Posting your test results did give me an idea, though: Maybe I should start naming the hills around me! "Alp De Hernia"; "Cardiologist's Boat Payment"; "The Widow-Maker" :D

Yes, your understanding of my understanding was not a misunderstanding :D.

The scale experiment is flawed, in that it's testing total weight which is resting on it; and balance; and not the utilization of power by the individual leg.

Bacciagalupe has posted the pertinent info, which is far more accurate and comprehensive than my simple observations or yours. But you know? Since a good part of cycling (or just about any sport) is psychological, maybe we shouldn't engage in discussions like this; 'cause the way our noggins work, if we THINK we're increasing our power and efficiency by pulling up, we're liable to act as though we really are, eh? :D (Why kill our buzz with facts? ;) )
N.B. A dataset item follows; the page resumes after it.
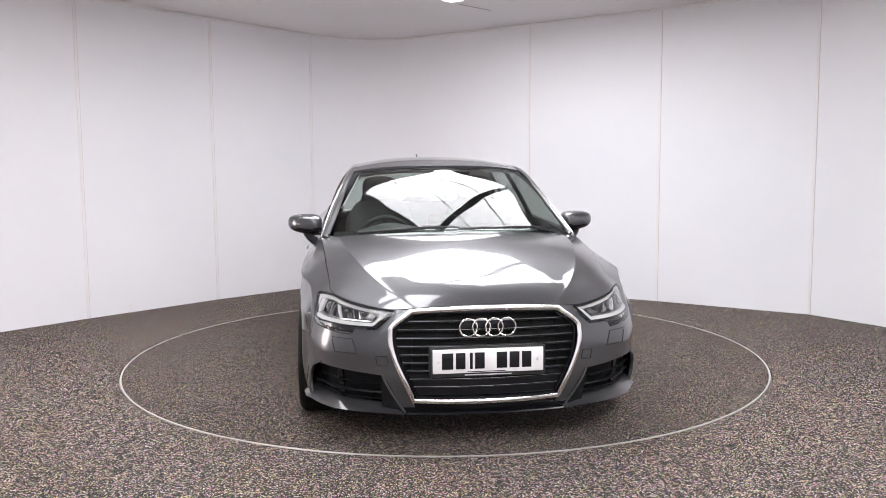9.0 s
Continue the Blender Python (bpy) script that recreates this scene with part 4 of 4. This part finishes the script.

Quoting from the abstract:
The point of the article is that the pedaling method doesn't affect maximum velocity, likely due to limits of the riders ability to sustain power output. In no way does it support [MENTION=396470]Stucky[/MENTION]'s assertion that pulling up reduces the force applied to the pedals.

my read of that graph confirms what I've been saying. There is significant power being applied from 180 to 360 degrees. Would you want to give up that power in a sprint? It looks something like 5-10% and based on my own experience I suspect it is much higher at low cadences like you would see in a standing start at the track. I believe the extra power goes away completely at high (180rpm) cadences.

You mean, partially quoting from the abstract. I explicitly stated that this study showed an increase in watts -- but no changes in velocity. The very next line reads:

"In contrast, the maximal extrapolated velocity, V0 and peak velocity were not significantly improved by the use of toe clips. The comparison of the angle-torque patterns at low and high velocities suggested that the kinetic energy of the legs can be transformed into power output when cycling without toe clips as well as it can when cycling with toe clips." (Emphasis added)

Again, I haven't read the article, so I cannot clarify this apparent conflict.